Griô: a importância da memória


05/12/2023


Por Tiago Pestana, historiador, integra a Diretoria de Igualdade Étnico-Racial da ABI

O jornalista Rubem Confete, o griô, como foi referenciado no Acervo Jornalista Gustavo de Lacerda, lançado pela ABI, em parceria com a PUC-Rio, nos traz a experiência de vida e simplicidade de uma grande carreira, repleta de dificuldades, lutas e conquistas, como ele mesmo expressou: “A vida é uma festa e a festa é nossa!”.

A palavra griô traz muitos significados, você conhece sua origem? Quem eram eles e quais funções exerciam?

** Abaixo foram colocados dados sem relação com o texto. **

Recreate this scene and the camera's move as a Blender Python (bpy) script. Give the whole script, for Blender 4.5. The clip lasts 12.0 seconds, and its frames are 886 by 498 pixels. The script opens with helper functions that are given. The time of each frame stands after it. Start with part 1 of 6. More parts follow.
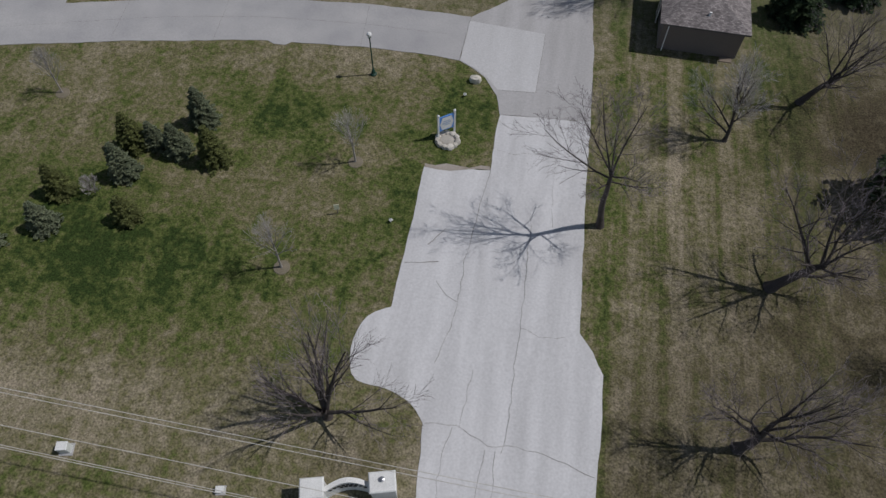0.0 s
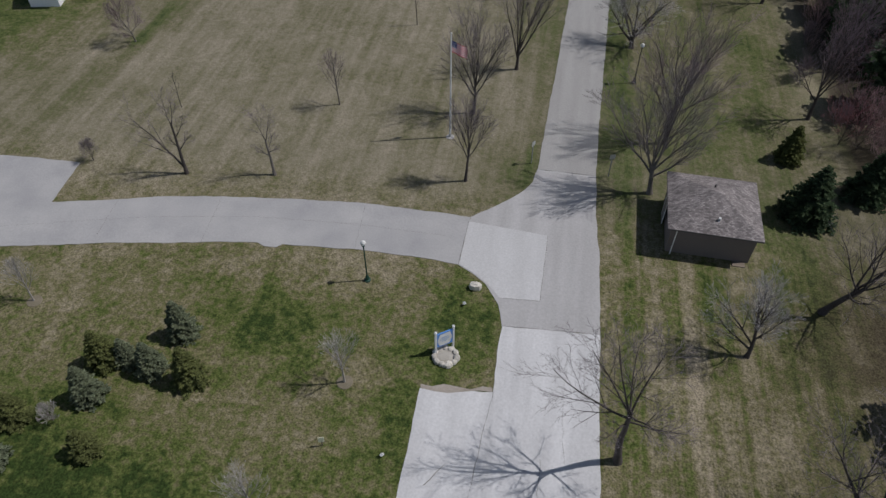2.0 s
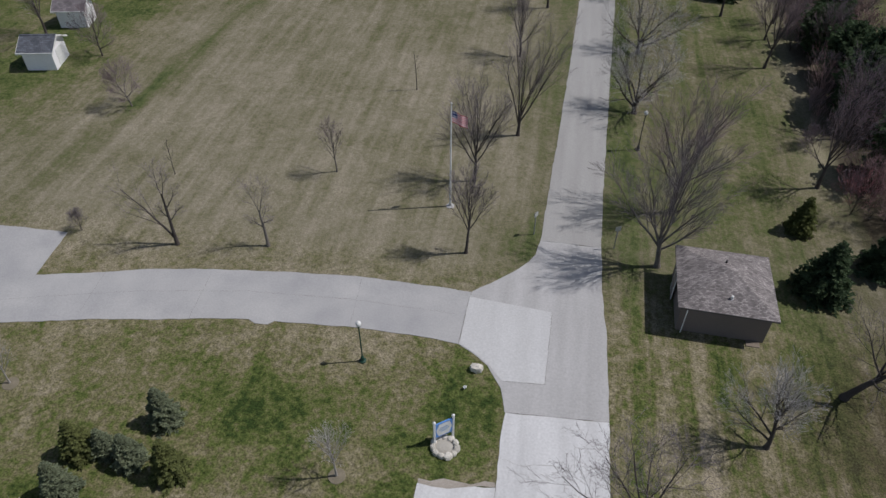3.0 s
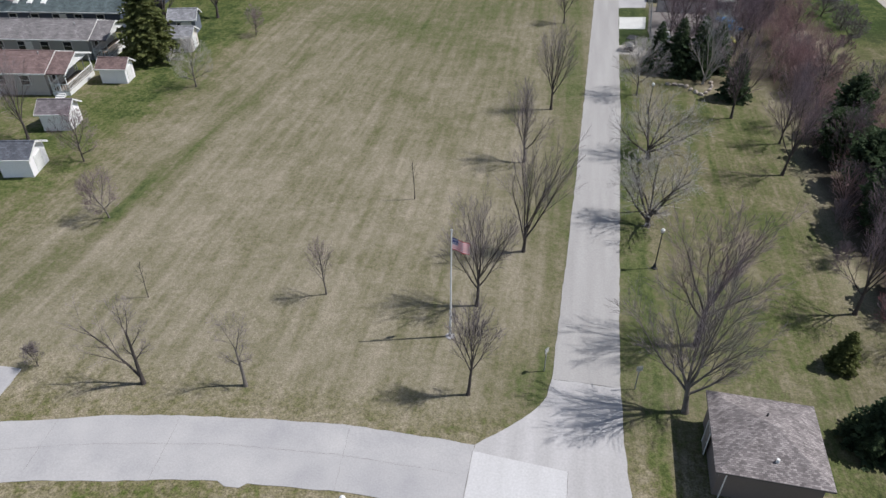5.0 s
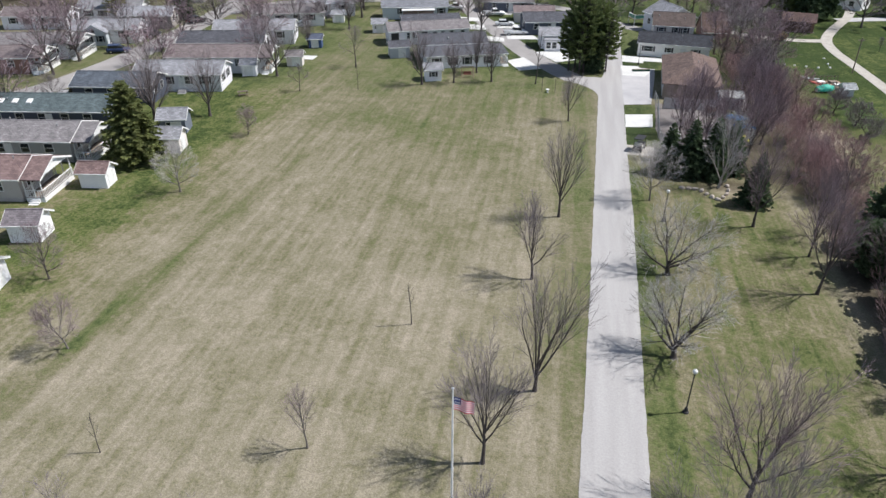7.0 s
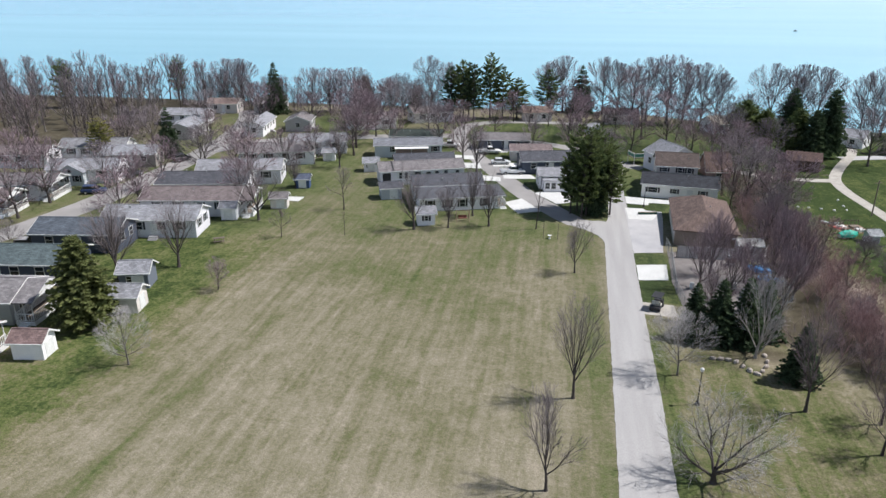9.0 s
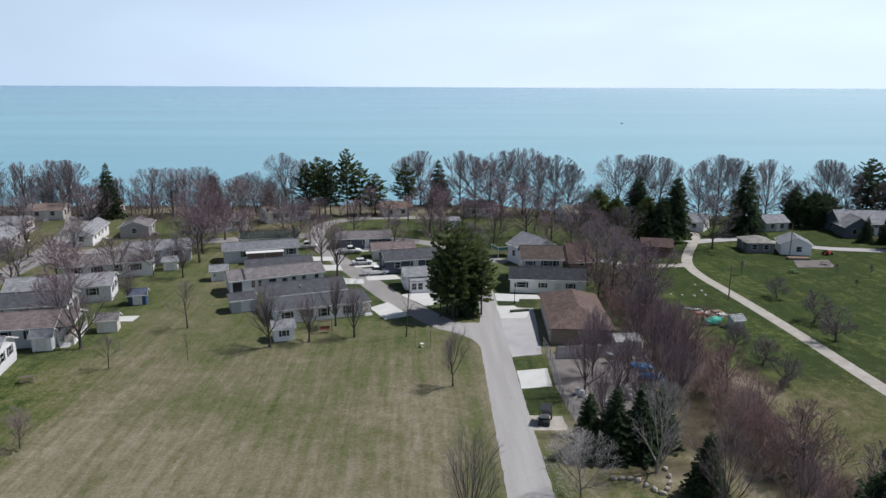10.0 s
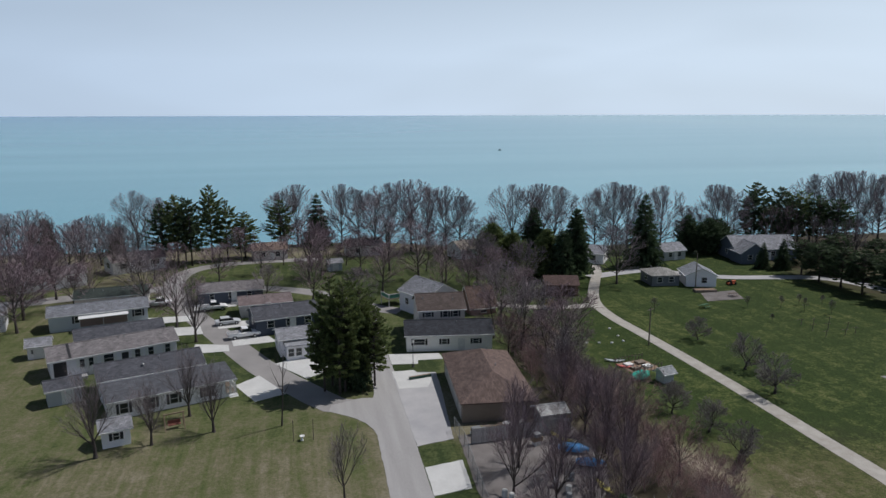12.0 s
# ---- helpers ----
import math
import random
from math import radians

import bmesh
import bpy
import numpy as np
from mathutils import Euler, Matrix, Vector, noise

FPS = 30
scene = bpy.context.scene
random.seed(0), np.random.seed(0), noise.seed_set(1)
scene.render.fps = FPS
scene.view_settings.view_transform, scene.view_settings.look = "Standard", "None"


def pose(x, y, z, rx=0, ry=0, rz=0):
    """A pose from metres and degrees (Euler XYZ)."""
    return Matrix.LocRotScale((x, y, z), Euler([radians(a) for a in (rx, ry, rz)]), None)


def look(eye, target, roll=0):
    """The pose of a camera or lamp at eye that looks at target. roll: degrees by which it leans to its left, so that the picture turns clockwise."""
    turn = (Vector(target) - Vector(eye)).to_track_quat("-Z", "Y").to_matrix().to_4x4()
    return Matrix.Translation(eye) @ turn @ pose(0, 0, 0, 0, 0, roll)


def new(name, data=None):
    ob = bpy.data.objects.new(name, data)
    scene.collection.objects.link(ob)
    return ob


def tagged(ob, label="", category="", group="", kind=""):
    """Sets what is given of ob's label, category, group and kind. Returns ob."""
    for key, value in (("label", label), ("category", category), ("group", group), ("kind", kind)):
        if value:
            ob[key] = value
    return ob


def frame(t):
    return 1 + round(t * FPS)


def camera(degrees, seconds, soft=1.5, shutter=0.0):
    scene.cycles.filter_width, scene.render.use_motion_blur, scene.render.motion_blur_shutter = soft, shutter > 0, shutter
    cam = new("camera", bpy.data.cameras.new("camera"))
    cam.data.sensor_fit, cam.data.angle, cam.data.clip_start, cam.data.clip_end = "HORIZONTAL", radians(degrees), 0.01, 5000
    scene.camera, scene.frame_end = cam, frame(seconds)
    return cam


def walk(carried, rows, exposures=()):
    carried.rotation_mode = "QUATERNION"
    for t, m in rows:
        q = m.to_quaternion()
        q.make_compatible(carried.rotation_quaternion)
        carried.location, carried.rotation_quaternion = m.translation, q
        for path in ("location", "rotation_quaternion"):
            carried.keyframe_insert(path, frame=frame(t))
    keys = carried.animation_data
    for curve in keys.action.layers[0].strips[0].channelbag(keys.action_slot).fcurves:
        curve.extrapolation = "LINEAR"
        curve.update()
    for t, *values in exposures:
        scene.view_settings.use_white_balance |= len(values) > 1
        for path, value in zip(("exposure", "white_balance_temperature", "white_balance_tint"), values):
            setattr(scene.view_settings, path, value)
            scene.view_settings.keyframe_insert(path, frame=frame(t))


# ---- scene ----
cam = camera(65.1, 12.0)
# The land falls gently towards the lake: plan heights are taken from this slope.
FALL = 0.014
PATH = [
    (0, (-0.011, 0.012, 37.016), (-0.196, 1.069, 35.328), 0.1),
    (0.5, (-0.294, 1.681, 37.029), (-0.497, 2.839, 35.411), 0.1),
    (1, (-0.537, 3.303, 37.035), (-0.753, 4.535, 35.475), 0.1),
    (1.5, (-0.816, 4.889, 37.042), (-1.043, 6.191, 35.541), 0.1),
    (2, (-1.07, 6.441, 37.03), (-1.307, 7.808, 35.589), 0.2),
    (2.5, (-1.313, 7.958, 37.022), (-1.56, 9.374, 35.632), 0.2),
    (3, (-1.554, 9.405, 37.001), (-1.808, 10.865, 35.658), 0.3),
    (5, (-2.764, 16.495, 36.851), (-3.042, 18.086, 35.671), 0.3),
    (5.5, (-3.098, 18.509, 36.822), (-3.382, 20.13, 35.685), 0.3),
    (6, (-3.468, 20.637, 36.822), (-3.757, 22.287, 35.73), 0.4),
    (6.5, (-3.831, 22.795, 36.831), (-4.126, 24.475, 35.786), 0.3),
    (8.5, (-5.5, 32.847, 36.806), (-5.818, 34.649, 35.998), 0.3),
    (9, (-6.204, 37.546, 36.776), (-6.517, 39.4, 36.093), 0.3),
    (9.1, (-6.376, 38.526, 36.772), (-6.574, 40.408, 36.126), 0.28),
    (9.2, (-6.548, 39.505, 36.767), (-6.614, 41.405, 36.146), 0.26),
    (9.3, (-6.721, 40.485, 36.763), (-6.753, 42.395, 36.170), 0.24),
    (9.4, (-6.893, 41.464, 36.758), (-6.923, 43.381, 36.187), 0.22),
    (9.5, (-7.065, 42.444, 36.754), (-7.088, 44.367, 36.207), 0.2),
    (10, (-7.66, 47.331, 36.785), (-7.583, 49.282, 36.351), 0.2),
    (10.1, (-7.726, 48.314, 36.786), (-7.619, 50.267, 36.371), 0.14),
    (10.2, (-7.791, 49.297, 36.788), (-7.590, 51.247, 36.390), 0.08),
    (10.3, (-7.857, 50.280, 36.789), (-7.549, 52.219, 36.408), 0.02),
    (10.4, (-7.922, 51.263, 36.791), (-7.525, 53.188, 36.424), -0.04),
    (10.5, (-7.988, 52.246, 36.792), (-7.568, 54.17, 36.443), -0.1),
    (11, (-7.891, 57.189, 36.756), (-7.471, 59.119, 36.444), -0.1),
    (11.5, (-7.379, 62.27, 36.663), (-6.963, 64.194, 36.311), -0.2),
    (12, (-6.621, 67.429, 36.595), (-6.208, 69.353, 36.237), -0.3),
]
SLOPE = pose(0, 0, 0, -math.degrees(math.atan(FALL)), 0, 0)
walk(cam, [(t, SLOPE @ look(eye, target, roll)) for t, eye, target, roll in PATH],
     [(0, -1.0), (3, -0.65), (5, -0.06), (6.5, 0.28), (8.5, 0.36), (9.5, -0.02), (10.5, -0.46), (12, -0.66)])

# ---- world and sun ----
SUN_EL, SUN_AZ = 55.3, 74.5      # degrees; azimuth clockwise from +y
world = bpy.data.worlds.new("hazy_sky")
scene.world = world
world.use_nodes = True
wn, wl = world.node_tree.nodes, world.node_tree.links
wn.clear()
w_out = wn.new("ShaderNodeOutputWorld")
w_bg = wn.new("ShaderNodeBackground")
w_sky = wn.new("ShaderNodeTexSky")
w_sky.sky_type, w_sky.sun_disc = "NISHITA", False
w_sky.sun_elevation, w_sky.sun_rotation = radians(SUN_EL), radians(SUN_AZ)
w_sky.air_density, w_sky.dust_density, w_sky.ozone_density = 1.0, 1.0, 2.0
# a bright veil of thin haze lies low over the lake, whiter towards the sun, under a clear deep zenith
w_co = wn.new("ShaderNodeTexCoord")
w_map = wn.new("ShaderNodeMapping")
w_map.inputs["Scale"].default_value = (1.0, 1.0, 3.0)
w_no = wn.new("ShaderNodeTexNoise")
w_no.inputs["Scale"].default_value, w_no.inputs["Detail"].default_value, w_no.inputs["Distortion"].default_value = 1.3, 3.0, 0.6
w_sep = wn.new("ShaderNodeSeparateXYZ")
w_low = wn.new("ShaderNodeMapRange")
w_low.inputs[1].default_value, w_low.inputs[2].default_value, w_low.inputs[3].default_value, w_low.inputs[4].default_value = 0.07, 0.44, 1.0, 0.04
w_thin = wn.new("ShaderNodeMapRange")
w_thin.inputs[1].default_value, w_thin.inputs[2].default_value, w_thin.inputs[3].default_value, w_thin.inputs[4].default_value = 0.32, 0.58, 0.80, 1.0
w_mul = wn.new("ShaderNodeMath")
w_mul.operation = "MULTIPLY"
w_dot = wn.new("ShaderNodeVectorMath")
w_dot.operation = "DOT_PRODUCT"
w_dot.inputs[1].default_value = (math.sin(radians(SUN_AZ)), math.cos(radians(SUN_AZ)), 0)
w_side = wn.new("ShaderNodeMapRange")
w_side.inputs[1].default_value, w_side.inputs[2].default_value = -0.25, 0.85
w_veil = wn.new("ShaderNodeMix")
w_veil.data_type = "RGBA"
w_veil.inputs[6].default_value, w_veil.inputs[7].default_value = (12.3, 15.6, 20.2, 1), (18.4, 21.8, 25.8, 1)
w_mix = wn.new("ShaderNodeMix")
w_mix.data_type = "RGBA"
wl.new(w_co.outputs["Generated"], w_map.inputs["Vector"])
wl.new(w_map.outputs["Vector"], w_no.inputs["Vector"])
wl.new(w_co.outputs["Generated"], w_sep.inputs["Vector"])
wl.new(w_co.outputs["Generated"], w_dot.inputs[0])
wl.new(w_dot.outputs["Value"], w_side.inputs[0])
wl.new(w_side.outputs[0], w_veil.inputs[0])
wl.new(w_sep.outputs["Z"], w_low.inputs[0])
wl.new(w_no.outputs["Fac"], w_thin.inputs[0])
wl.new(w_low.outputs[0], w_mul.inputs[0])
wl.new(w_thin.outputs[0], w_mul.inputs[1])
wl.new(w_mul.outputs[0], w_mix.inputs[0])
wl.new(w_sky.outputs["Color"], w_mix.inputs[6])
wl.new(w_veil.outputs[2], w_mix.inputs[7])
wl.new(w_mix.outputs[2], w_bg.inputs["Color"])
w_bg.inputs["Strength"].default_value = 0.058
wl.new(w_bg.outputs["Background"], w_out.inputs["Surface"])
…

Griô, palavra que remete aos que guardam a memória dos acontecimentos, tal como, os significados e valores que devem ser cultivados para a compreensão da vida. No Brasil, os povos trazidos do continente africano, foram responsáveis, por meio da tradição oral e da ressignificação das histórias de seus antepassados, por recriar a memória de seu povo. Através da oralidade, foi possível a perpetuação dos costumes africanos, fornecidos por diferentes grupos, mesmo diante de condições adversas instituídas pela experiência traumática da escravidão. Neste sentido, a palavra griô significa, também, a função do indivíduo na sociedade, poderemos observá-la, em um dos seus significados no passado, na vida de Dūgā, um griô do Mali que viveu no século XIV.
Um peregrino marroquino viajou ao Império do Mali, entre os anos de 1352-1353, de nome Ibn Battuta, adentrou a prestigiosa capital do Império, Niane, e teve a oportunidade de conhecer Dūgā, o griô da Corte do Mansa Sulayman, governante, naquele tempo.

Dūgā foi descrito como um homem muito rico, vestindo roupas feitas de seda fina (zardajāna), um turbante muito bem adornado, equipado com um sabre que descansava em uma bainha feita de ouro. Além disso, o griô, prestava a função de intérprete do governante, sendo o único, em audiências, que tinha a permissão de falar diretamente com ele.

Os laços entre os clãs de griôs e governantes no Mali eram de profunda aliança e confiança. A prática de mentir era muito mal vista por aquela sociedade, pois a memória era tida como sagrada, assim como, era utilizada como mecanismo de resolução de disputas. O griô era a voz do passado e o juiz do presente, apoiado na tradição. Um griô, recebia de seu clã, múltiplos ensinamentos através de histórias e palavras de sabedoria.

Cumpridor de sua posição social, Dūgā, sentava-se em uma cadeira alta, lugar em que seu instrumento o aguardava, o balafo (comumente utilizado entre os griots). Ele, então, cantava poemas, contando ao som do balafo, a história dos clãs e seus feitos de batalha, fornecendo a experiência do passado para os ouvintes presentes.

A resistência da prática da função, permitiu que a tradição dos griôs sobrevivesse a grandes adversidades, durante penosos séculos, sendo constantemente ressignificada, praticada por griôs e griotes, mulheres. Como expressou o griô maliano Sotigui Kouyaté:

“Eu sou um “griot”, antes de qualquer coisa, e o “griot” é a memória do continente africano. Da parte da África do Oeste é a biblioteca e é, também, o guardião das tradições e dos costumes, encarregado da organização de todas as cerimônias. Ninguém se torna “griot”. Nasce-se “griot”. É de pai para filho. Mas há também as “griotes”, as mulheres. São muito poderosas. Quando elas estão, os homens se calam” – disse Kouyaté.

Conhecer um pouco sobre o griot Dūgā, ou mesmo, as situações presenciadas por Ibn Battuta, são marcos históricos da África Ocidental que devem ser, cada vez mais, explorados e compreendidos, pois, apesar do longo apagamento e negação da sua história, perpetuaram-se na sociedade e na cultura, apresentando-se, no presente, como chaves para a compreensão do passado.

“A vida é uma festa e a festa é nossa!” – Rubem Confete.